### Given task
Your task is to retype, word for word, the lines from the start of the data through the line holding "trunk, crown = Builder(), Builder()". Do not include the pictures.
Start The records
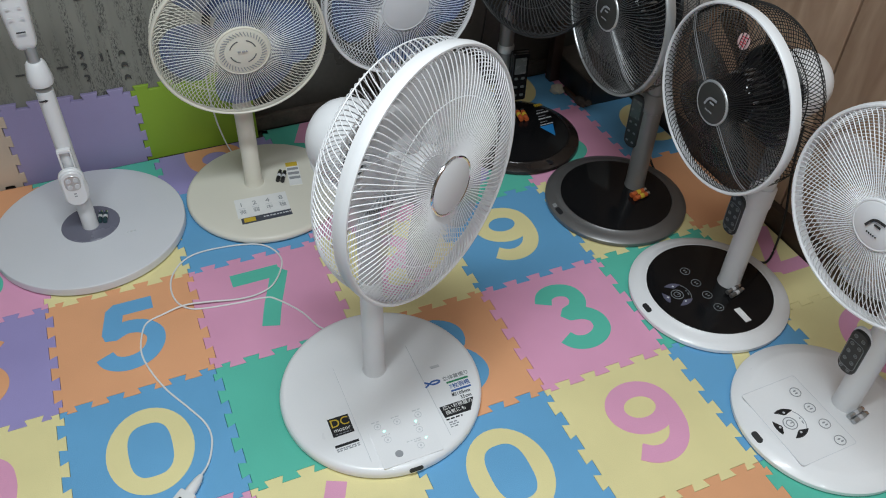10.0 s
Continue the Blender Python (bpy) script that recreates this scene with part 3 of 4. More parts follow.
# large sticker at the right of the base
loop = [(0.010 * math.cos(a) + 0.004, 0.004 * math.sin(a)) for a in [radians(-140 + 280 * k / 14) for k in range(15)]]
place_print(stroke([(-0.018, -0.006)] + [(-0.004, 0.002)] + loop[::-1] + [(-0.016, 0.006)], 0.0016, -0.001, 0.0007, lift=0.0003), 0.0960, -0.0371, Z, 0, INK_BLUE, base, "print")
words("立体首振り", 0.0115, 0.1450, -0.0365, Z, INK_GREY, base)
flat_print(rect(0.046, 0.0032), 0.1440, -0.0470, Z, INK_GREEN, base)
words("7枚羽根", 0.0125, 0.1440, -0.0590, Z, INK_BLUE, base)
flat_print(rect(0.042, 0.0032), 0.1430, -0.0690, Z, INK_BLUE, base)
words("約105cm", 0.0105, 0.1380, -0.0785, Z, INK_BLACK, base)
words("35cm", 0.0105, 0.1440, -0.0895, Z, INK_BLACK, base)
bl = flat_print([(-0.036, 0.0125), (-0.035, -0.0135), (0.019, -0.0135), (0.036, 0.0125)], 0.1205, -0.1095, Z, INK_BLACK, base, "sticker", "black slanted sticker with white lettering")
words("広いお部屋の", 0.0105, 0.1205, -0.1035, Z + 0.0008, INK_WHITE, bl)
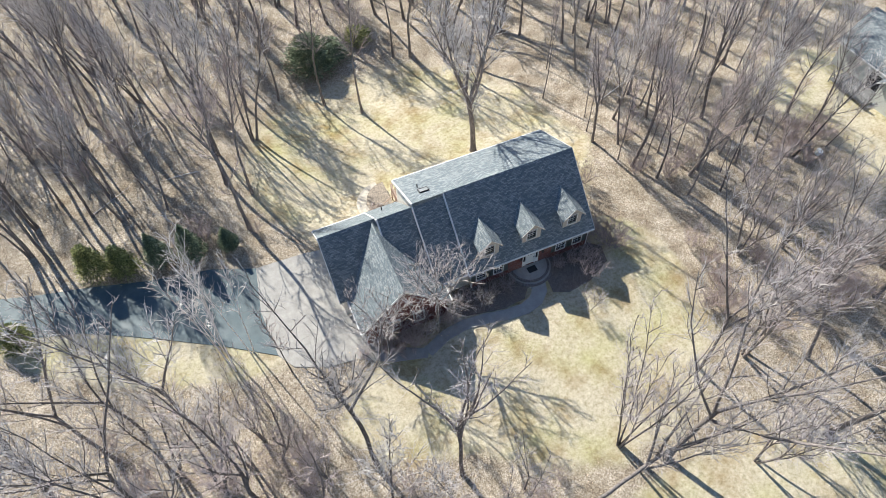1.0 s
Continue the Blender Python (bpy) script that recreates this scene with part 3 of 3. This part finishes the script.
def tree_meshes(seed, height, girth, clear, reach, twig_mat, bark_mat, stems=1, splay=0.0, lean=(0.0, 0.0), fork=0.0, leaders=1, opening=0.3, limbs=13, rise=0.8, gap=0.50, sprig=0.42, twig_len=0.85, wander=0.05, fine=1.0):
    """One leafless tree: stems that run up through the crown (forking into leaders), limbs off them, branches off the limbs and twigs off the branches."""
    r = random.Random(seed)
    trunk, crown = Builder(), Builder()

    def twig_row(pts, length, every):
        for k in range(max(1, int(length / every))):
            q, e = along(pts, 0.12 + 0.88 * min(1.0, (k + r.random()) * every / max(length, every)))
            tp = bend_path(r, q, side_dir(r, e, r.uniform(0.35, 0.95)), twig_len * r.uniform(0.4, 1.25), 1, 0.2, 0.12)
            crown.tube(tp, [0.0165 * fine, 0.005], 3)

    def branch(p, d, length, rad):
        pts = bend_path(r, p, d, length, 3 if length > 1.3 else 2, 0.16, 0.13)
        crown.tube(pts, taper(pts, rad, 0.012 * fine), 3)
        twig_row(pts, length, sprig)

    def limb(p, d, length, rad):
        steps = 5 if length > 2.6 else 3
        pts = bend_path(r, p, d, length, steps, 0.11, 0.10)
        trunk.tube(pts, taper(pts, rad, 0.02 * fine), 4 if rad > 0.05 else 3)
        n = max(2, int(length / gap))
        for k in range(n):
            s = 0.16 + 0.84 * (k + r.uniform(0.1, 0.9)) / n
            q, e = along(pts, min(0.98, s))
            ln = (0.5 + 0.50 * length * (1 - s) + 0.12 * length) * r.uniform(0.6, 1.25)
            branch(q, side_dir(r, e, r.uniform(0.45, 0.9)), ln, max(0.024 * fine, rad * 0.40 * (1.1 - 0.7 * s)))
        twig_row(pts, length, sprig * 1.4)

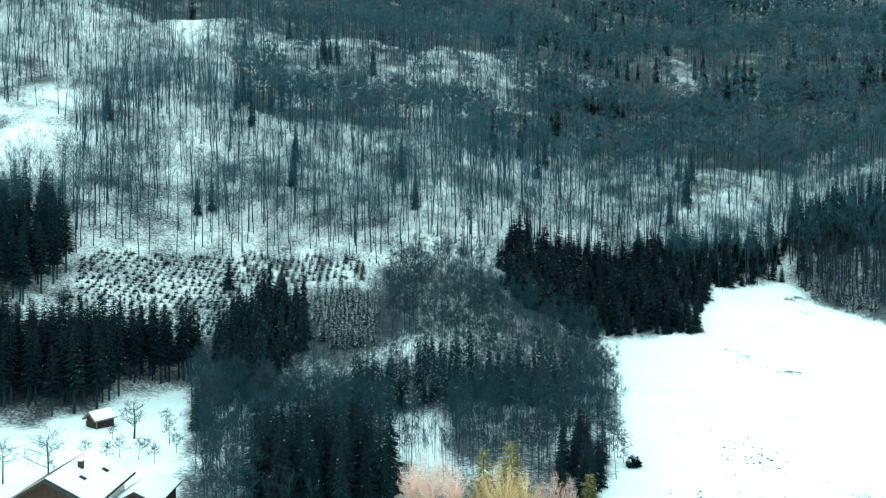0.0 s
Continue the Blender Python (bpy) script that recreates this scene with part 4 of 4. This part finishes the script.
def lane():
    line = smooth_line(LANE)
    way = np.gradient(line, axis=0)
    way /= np.linalg.norm(way, axis=1)[:, None]
    side = np.stack([-way[:, 1], way[:, 0]], 1)
    z = ground_z(line[:, 0], line[:, 1]) + 0.22
    z = np.convolve(np.pad(z, 4, mode="edge"), np.ones(9) / 9, mode="valid")

    def strip(name, offsets, material, label):
        v = np.concatenate([np.c_[line + side * o, z + h] for o, h in offsets])
        n, k = len(line), len(offsets)
        i, j = np.meshgrid(np.arange(n - 1), np.arange(k - 1), indexing="ij")
        f = np.stack([j * n + i, j * n + i + 1, (j + 1) * n + i + 1, (j + 1) * n + i], -1).reshape(-1, 4)
        return tagged(new(name, numpy_mesh(name, v, f, [material], smooth=True)), label, name.replace("_", " "), kind="structure")

    strip("road", [(-1.85, -0.9), (-1.8, 0.0), (0, 0.05), (1.8, 0.0), (1.85, -0.9)], ASPHALT, "narrow wet asphalt lane cleared of snow")
    for s in (-1, 1):
        strip("snow_bank", [(s * 1.75, -0.6), (s * 1.82, 0.08), (s * 2.2, 0.18), (s * 2.9, 0.0), (s * 3.4, -0.7)], ROOF_SNOW, "low bank of ploughed snow along the lane")


lane()


def power_pole(b, r, height, turn):
    top = tagged(new("power_pole"), "wooden power pole with a crossarm in the snow", "pole", "power poles")
    part("post", pipe((0, 0, -0.5), (0, 0, height), 0.17, 0.12, 10), DARK_WOOD, top)
    arm = part("crossarm", box(-1.1, 1.1, -0.06, 0.06, height - 0.75, height - 0.58, 0.02), GREY_WOOD, top)
    part("brace", pipe((-0.7, 0, height - 0.7), (0, 0, height - 1.5), 0.03), METAL, top)
    part("brace", pipe((0.7, 0, height - 0.7), (0, 0, height - 1.5), 0.03), METAL, top)
    for x in (-0.95, -0.35, 0.35, 0.95):
        part("insulator", pipe((x, 0, height - 0.58), (x, 0, height - 0.3), 0.07, 0.045), WHITE_PAINT, arm)
    return at_place(top, b, r, turn, 0.0)


power_pole(36.9, 113.0, 9.3, 75), power_pole(53.5, 148.5, 9.3, 10)


def lattice_mast(b, r, height):
    top = tagged(new("transformer_mast"), "small steel lattice mast above the roofs", "mast")
    for sx in (-1, 1):
        for sy in (-1, 1):
            part("leg", pipe((sx * 0.9, sy * 0.9, -0.5), (sx * 0.35, sy * 0.35, height), 0.09, 0.07, 6), METAL, top)
    for n in range(5):
        a, c = n / 5, (n + 1) / 5
        wa, wc = 0.9 - 0.55 * a, 0.9 - 0.55 * c
        for s in (-1, 1):
            part("strut", pipe((-wa, s * wa, a * height), (wc, s * wc, c * height), 0.05, None, 6), METAL, top)
            part("strut", pipe((s * wa, wa, a * height), (s * wc, -wc, c * height), 0.05, None, 6), METAL, top)
    for z in (0.72, 0.95):
        part("crossarm", box(-1.9, 1.9, -0.1, 0.1, z * height, z * height + 0.2), METAL, top)
    return at_place(top, b, r, 20, 0)


lattice_mast(64.5, 372, 9.5)
power_pole(65.5, 380, 8.5, 30)
power_pole(66.6, 480, 9.0, 30)


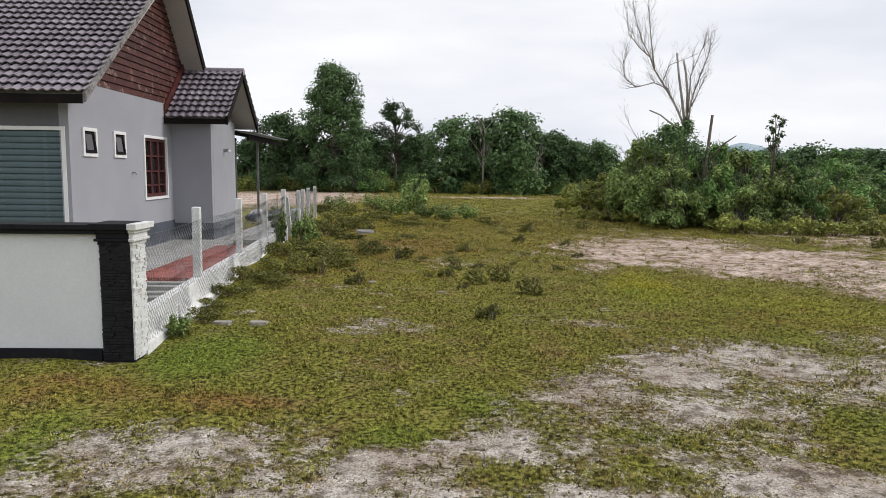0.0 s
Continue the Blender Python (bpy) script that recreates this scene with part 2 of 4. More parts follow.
End The records
### Task response
10.0 s
Continue the Blender Python (bpy) script that recreates this scene with part 3 of 4. More parts follow.
# large sticker at the right of the base
loop = [(0.010 * math.cos(a) + 0.004, 0.004 * math.sin(a)) for a in [radians(-140 + 280 * k / 14) for k in range(15)]]
place_print(stroke([(-0.018, -0.006)] + [(-0.004, 0.002)] + loop[::-1] + [(-0.016, 0.006)], 0.0016, -0.001, 0.0007, lift=0.0003), 0.0960, -0.0371, Z, 0, INK_BLUE, base, "print")
words("立体首振り", 0.0115, 0.1450, -0.0365, Z, INK_GREY, base)
flat_print(rect(0.046, 0.0032), 0.1440, -0.0470, Z, INK_GREEN, base)
words("7枚羽根", 0.0125, 0.1440, -0.0590, Z, INK_BLUE, base)
flat_print(rect(0.042, 0.0032), 0.1430, -0.0690, Z, INK_BLUE, base)
words("約105cm", 0.0105, 0.1380, -0.0785, Z, INK_BLACK, base)
words("35cm", 0.0105, 0.1440, -0.0895, Z, INK_BLACK, base)
bl = flat_print([(-0.036, 0.0125), (-0.035, -0.0135), (0.019, -0.0135), (0.036, 0.0125)], 0.1205, -0.1095, Z, INK_BLACK, base, "sticker", "black slanted sticker with white lettering")
words("広いお部屋の", 0.0105, 0.1205, -0.1035, Z + 0.0008, INK_WHITE, bl)
1.0 s
Continue the Blender Python (bpy) script that recreates this scene with part 3 of 3. This part finishes the script.
def tree_meshes(seed, height, girth, clear, reach, twig_mat, bark_mat, stems=1, splay=0.0, lean=(0.0, 0.0), fork=0.0, leaders=1, opening=0.3, limbs=13, rise=0.8, gap=0.50, sprig=0.42, twig_len=0.85, wander=0.05, fine=1.0):
    """One leafless tree: stems that run up through the crown (forking into leaders), limbs off them, branches off the limbs and twigs off the branches."""
    r = random.Random(seed)
    trunk, crown = Builder(), Builder()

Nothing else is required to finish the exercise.